▶ [What the task asks]: In your copy, include every line of the listing below exactly but none of the pictures.

+---+

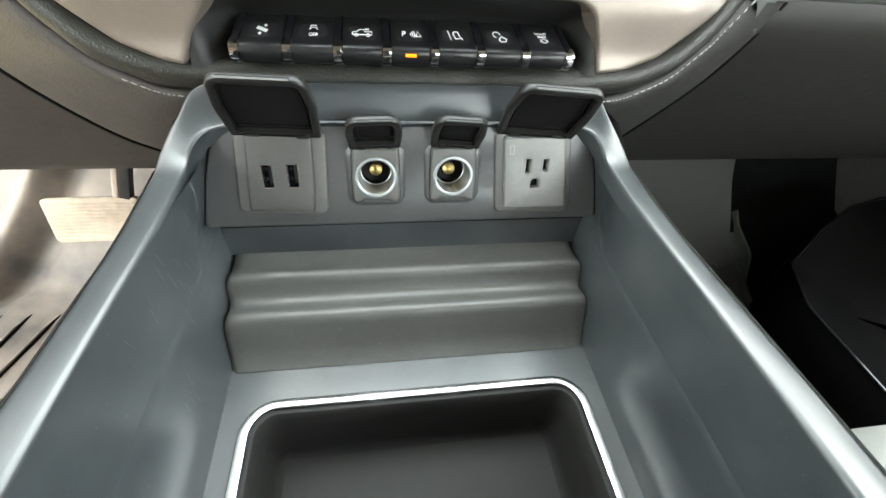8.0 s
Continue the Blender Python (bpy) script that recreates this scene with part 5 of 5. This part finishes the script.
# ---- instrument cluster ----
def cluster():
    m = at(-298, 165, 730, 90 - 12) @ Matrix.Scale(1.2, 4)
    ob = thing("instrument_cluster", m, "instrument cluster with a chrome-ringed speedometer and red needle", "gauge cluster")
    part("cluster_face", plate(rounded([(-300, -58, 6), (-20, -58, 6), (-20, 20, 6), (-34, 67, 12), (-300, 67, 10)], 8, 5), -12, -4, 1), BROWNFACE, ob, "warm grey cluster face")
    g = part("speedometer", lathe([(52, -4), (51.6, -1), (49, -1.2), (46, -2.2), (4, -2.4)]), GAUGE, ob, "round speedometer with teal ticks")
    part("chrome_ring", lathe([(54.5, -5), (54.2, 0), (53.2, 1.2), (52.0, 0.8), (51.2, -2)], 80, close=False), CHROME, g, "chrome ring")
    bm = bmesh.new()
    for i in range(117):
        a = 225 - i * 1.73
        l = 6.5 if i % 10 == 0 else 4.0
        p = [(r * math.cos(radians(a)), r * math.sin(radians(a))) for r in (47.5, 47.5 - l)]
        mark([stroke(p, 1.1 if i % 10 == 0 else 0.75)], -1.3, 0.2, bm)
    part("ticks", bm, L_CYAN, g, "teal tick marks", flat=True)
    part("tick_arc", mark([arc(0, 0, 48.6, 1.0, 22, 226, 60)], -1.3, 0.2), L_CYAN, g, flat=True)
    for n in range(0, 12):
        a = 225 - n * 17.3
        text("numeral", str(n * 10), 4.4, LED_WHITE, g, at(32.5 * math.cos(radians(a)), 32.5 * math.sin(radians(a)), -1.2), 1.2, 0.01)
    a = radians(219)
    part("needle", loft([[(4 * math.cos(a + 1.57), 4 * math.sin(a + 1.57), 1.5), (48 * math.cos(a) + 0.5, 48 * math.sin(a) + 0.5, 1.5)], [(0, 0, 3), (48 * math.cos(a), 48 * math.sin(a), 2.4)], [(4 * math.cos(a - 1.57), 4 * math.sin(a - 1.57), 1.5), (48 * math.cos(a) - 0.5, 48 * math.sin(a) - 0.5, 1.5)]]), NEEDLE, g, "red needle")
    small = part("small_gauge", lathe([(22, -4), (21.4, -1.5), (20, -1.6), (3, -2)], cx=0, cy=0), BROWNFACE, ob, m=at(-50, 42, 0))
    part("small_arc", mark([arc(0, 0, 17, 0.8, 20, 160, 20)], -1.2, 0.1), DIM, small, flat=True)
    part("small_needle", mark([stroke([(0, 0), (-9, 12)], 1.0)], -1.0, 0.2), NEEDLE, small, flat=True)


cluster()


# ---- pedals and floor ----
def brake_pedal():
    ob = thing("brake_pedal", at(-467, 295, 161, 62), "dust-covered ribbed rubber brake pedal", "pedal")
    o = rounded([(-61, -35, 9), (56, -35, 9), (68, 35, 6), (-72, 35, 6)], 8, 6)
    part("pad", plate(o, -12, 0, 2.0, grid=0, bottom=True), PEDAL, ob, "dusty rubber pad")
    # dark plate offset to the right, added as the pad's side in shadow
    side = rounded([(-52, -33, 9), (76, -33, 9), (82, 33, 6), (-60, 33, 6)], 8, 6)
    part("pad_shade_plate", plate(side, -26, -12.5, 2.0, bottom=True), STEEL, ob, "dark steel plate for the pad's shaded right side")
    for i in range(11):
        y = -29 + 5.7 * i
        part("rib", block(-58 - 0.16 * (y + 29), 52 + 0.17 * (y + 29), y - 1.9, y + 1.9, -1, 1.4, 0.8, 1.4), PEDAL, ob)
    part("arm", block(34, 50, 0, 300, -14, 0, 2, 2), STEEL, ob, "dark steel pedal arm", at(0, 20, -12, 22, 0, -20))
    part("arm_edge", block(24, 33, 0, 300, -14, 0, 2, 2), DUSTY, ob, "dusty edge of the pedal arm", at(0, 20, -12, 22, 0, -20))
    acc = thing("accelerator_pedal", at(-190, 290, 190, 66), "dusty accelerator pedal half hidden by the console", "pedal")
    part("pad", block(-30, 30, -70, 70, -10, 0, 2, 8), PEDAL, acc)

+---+

▶ [Expected output]:
8.0 s
Continue the Blender Python (bpy) script that recreates this scene with part 5 of 5. This part finishes the script.
# ---- instrument cluster ----
def cluster():
    m = at(-298, 165, 730, 90 - 12) @ Matrix.Scale(1.2, 4)
    ob = thing("instrument_cluster", m, "instrument cluster with a chrome-ringed speedometer and red needle", "gauge cluster")
    part("cluster_face", plate(rounded([(-300, -58, 6), (-20, -58, 6), (-20, 20, 6), (-34, 67, 12), (-300, 67, 10)], 8, 5), -12, -4, 1), BROWNFACE, ob, "warm grey cluster face")
    g = part("speedometer", lathe([(52, -4), (51.6, -1), (49, -1.2), (46, -2.2), (4, -2.4)]), GAUGE, ob, "round speedometer with teal ticks")
    part("chrome_ring", lathe([(54.5, -5), (54.2, 0), (53.2, 1.2), (52.0, 0.8), (51.2, -2)], 80, close=False), CHROME, g, "chrome ring")
    bm = bmesh.new()
    for i in range(117):
        a = 225 - i * 1.73
        l = 6.5 if i % 10 == 0 else 4.0
        p = [(r * math.cos(radians(a)), r * math.sin(radians(a))) for r in (47.5, 47.5 - l)]
        mark([stroke(p, 1.1 if i % 10 == 0 else 0.75)], -1.3, 0.2, bm)
    part("ticks", bm, L_CYAN, g, "teal tick marks", flat=True)
    part("tick_arc", mark([arc(0, 0, 48.6, 1.0, 22, 226, 60)], -1.3, 0.2), L_CYAN, g, flat=True)
    for n in range(0, 12):
        a = 225 - n * 17.3
        text("numeral", str(n * 10), 4.4, LED_WHITE, g, at(32.5 * math.cos(radians(a)), 32.5 * math.sin(radians(a)), -1.2), 1.2, 0.01)
    a = radians(219)
    part("needle", loft([[(4 * math.cos(a + 1.57), 4 * math.sin(a + 1.57), 1.5), (48 * math.cos(a) + 0.5, 48 * math.sin(a) + 0.5, 1.5)], [(0, 0, 3), (48 * math.cos(a), 48 * math.sin(a), 2.4)], [(4 * math.cos(a - 1.57), 4 * math.sin(a - 1.57), 1.5), (48 * math.cos(a) - 0.5, 48 * math.sin(a) - 0.5, 1.5)]]), NEEDLE, g, "red needle")
    small = part("small_gauge", lathe([(22, -4), (21.4, -1.5), (20, -1.6), (3, -2)], cx=0, cy=0), BROWNFACE, ob, m=at(-50, 42, 0))
    part("small_arc", mark([arc(0, 0, 17, 0.8, 20, 160, 20)], -1.2, 0.1), DIM, small, flat=True)
    part("small_needle", mark([stroke([(0, 0), (-9, 12)], 1.0)], -1.0, 0.2), NEEDLE, small, flat=True)


cluster()


# ---- pedals and floor ----
def brake_pedal():
    ob = thing("brake_pedal", at(-467, 295, 161, 62), "dust-covered ribbed rubber brake pedal", "pedal")
    o = rounded([(-61, -35, 9), (56, -35, 9), (68, 35, 6), (-72, 35, 6)], 8, 6)
    part("pad", plate(o, -12, 0, 2.0, grid=0, bottom=True), PEDAL, ob, "dusty rubber pad")
    # dark plate offset to the right, added as the pad's side in shadow
    side = rounded([(-52, -33, 9), (76, -33, 9), (82, 33, 6), (-60, 33, 6)], 8, 6)
    part("pad_shade_plate", plate(side, -26, -12.5, 2.0, bottom=True), STEEL, ob, "dark steel plate for the pad's shaded right side")
    for i in range(11):
        y = -29 + 5.7 * i
        part("rib", block(-58 - 0.16 * (y + 29), 52 + 0.17 * (y + 29), y - 1.9, y + 1.9, -1, 1.4, 0.8, 1.4), PEDAL, ob)
    part("arm", block(34, 50, 0, 300, -14, 0, 2, 2), STEEL, ob, "dark steel pedal arm", at(0, 20, -12, 22, 0, -20))
    part("arm_edge", block(24, 33, 0, 300, -14, 0, 2, 2), DUSTY, ob, "dusty edge of the pedal arm", at(0, 20, -12, 22, 0, -20))
    acc = thing("accelerator_pedal", at(-190, 290, 190, 66), "dusty accelerator pedal half hidden by the console", "pedal")
    part("pad", block(-30, 30, -70, 70, -10, 0, 2, 8), PEDAL, acc)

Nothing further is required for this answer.